If a company values ownership, innovation, or customer obsession, prepare real examples.

Candidates who naturally embody company values are easier to hire. Skills can be improved. Values are harder to change.


12. Behavior Matters More Than You Think

Technical interviews also test personality fit.

Interviewers are asking themselves:

“Can I sit next to this person for 10 hours a day?”

Simple but important:

  • Appear neat and presentable
  • Be well rested
  • Smile and stay humble
  • Do not argue defensively
  • Accept constructive feedback
  • Show patience

If challenged, respond calmly:

“That’s a good point. I hadn’t considered that trade-off. In that case, I would adjust the design by…”

This shows maturity and emotional intelligence.
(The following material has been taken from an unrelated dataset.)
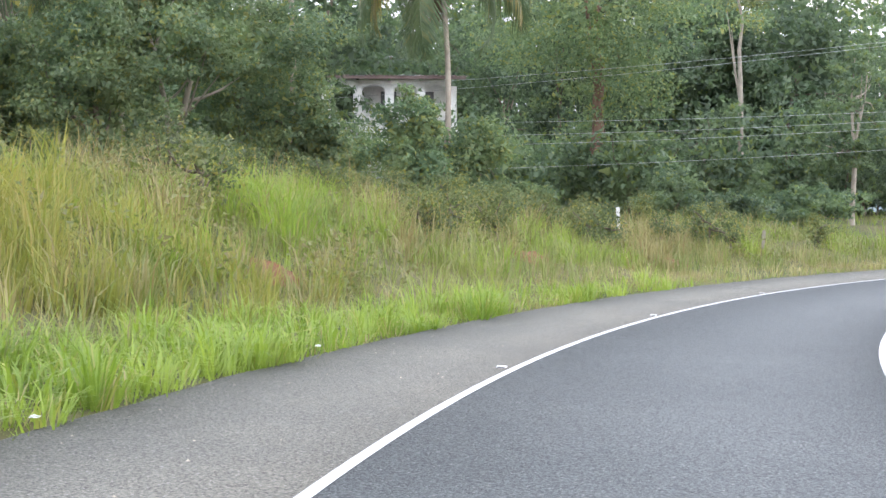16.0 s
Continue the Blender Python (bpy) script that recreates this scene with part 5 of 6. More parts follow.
broadleaf(18.9, 149.7, 10.6, 3.1, 0.02, "round", "dark", 1500, 0.44, 262, label="dark leafy tree far down the valley side")
broadleaf(21.5, 151.2, 9.3, 3.1, 0.02, "round", "dark", 1500, 0.44, 263, label="dark leafy tree far down the valley side")
broadleaf(24.8, 148.4, 11.5, 3.1, 0.02, "round", "dark", 1500, 0.44, 264, label="dark leafy tree far down the valley side")
broadleaf(30.0, 148.8, 11.5, 3.1, 0.02, "round", "dark", 1500, 0.44, 265, label="dark leafy tree far down the valley side")
broadleaf(32.7, 148.8, 11.2, 3.1, 0.02, "round", "mid", 1500, 0.44, 266, label="dark leafy tree far down the valley side")
broadleaf(35.4, 145.0, 13.8, 3.0, 0.02, "round", "dark", 1500, 0.44, 267, label="dark leafy tree far down the valley side")
broadleaf(42.2, 156.5, 15.8, 3.3, 0.02, "round", "dark", 1500, 0.44, 268, label="dark leafy tree far down the valley side")
broadleaf(43.7, 149.7, 14.6, 3.1, 0.02, "round", "dark", 1500, 0.44, 269, label="dark leafy tree far down the valley side")
broadleaf(36.4, 141.3, 11.0, 2.8, 0.02, "round", "dark", 1500, 0.44, 270, label="dense dark forest tree far behind the palms")
broadleaf(40.7, 145.2, 14.5, 2.9, 0.02, "round", "dark", 1500, 0.44, 271, label="dense dark forest tree far behind the palms")
broadleaf(42.1, 137.1, 14.5, 2.7, 0.02, "round", "dark", 1500, 0.44, 272, label="dense dark forest tree far behind the palms")
broadleaf(45.0, 134.7, 14.6, 2.7, 0.02, "round", "dark", 1500, 0.44, 273, label="dense dark forest tree far behind the palms")
broadleaf(47.4, 135.5, 13.8, 2.7, 0.02, "round", "dark", 1500, 0.44, 274, label="dense dark forest tree far behind the palms")
broadleaf(53.7, 141.9, 14.0, 2.9, 0.02, "round", "dark", 1500, 0.44, 275, label="dense dark forest tree far behind the palms")
broadleaf(57.8, 141.7, 13.8, 2.9, 0.02, "round", "dark", 1500, 0.44, 276, label="dense dark forest tree far behind the palms")
broadleaf(59.9, 138.1, 13.5, 2.8, 0.02, "round", "dark", 1500, 0.44, 277, label="dense dark forest tree far behind the palms")
broadleaf(64.9, 140.5, 13.8, 2.9, 0.02, "round", "dark", 1500, 0.44, 278, label="dense dark forest tree far behind the palms")
broadleaf(68.7, 141.7, 12.7, 2.9, 0.02, "round", "mid", 1500, 0.44, 279, label="dense dark forest tree far behind the palms")
broadleaf(67.2, 131.4, 13.1, 2.7, 0.02, "round", "mid", 1500, 0.44, 280, label="dense dark forest tree far behind the palms")
broadleaf(40.5, 125.3, 12.3, 2.4, 0.02, "round", "dark", 1500, 0.44, 281, label="dense dark forest tree far behind the parapet")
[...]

13. Curiosity: Ask Good Questions

At the end of the interview, you will be asked:

“Do you have any questions?”

Always ask.

Good questions show:

  • You are thinking long-term
  • You care about impact
  • You want clarity

Examples:

  • “What does success look like in the first six months?”
  • “What technical challenges is the team currently facing?”
  • “How do you balance speed and quality?”

Curiosity signals engagement.


Final Thoughts

Technical interviews are not about perfection.

They are about:

  • Problem-solving ability
  • Ownership
  • Communication
  • Business thinking
  • Adaptability
  • Humility

Most importantly, interviewers look for someone they trust to solve problems independently and work well with the team.

If you remember one thing, remember this:

They are not just hiring your skills. They are hiring your mindset.

Prepare your stories. Think about impact. Stay curious. Stay humble.

And always show how you turn problems into delivered outcomes.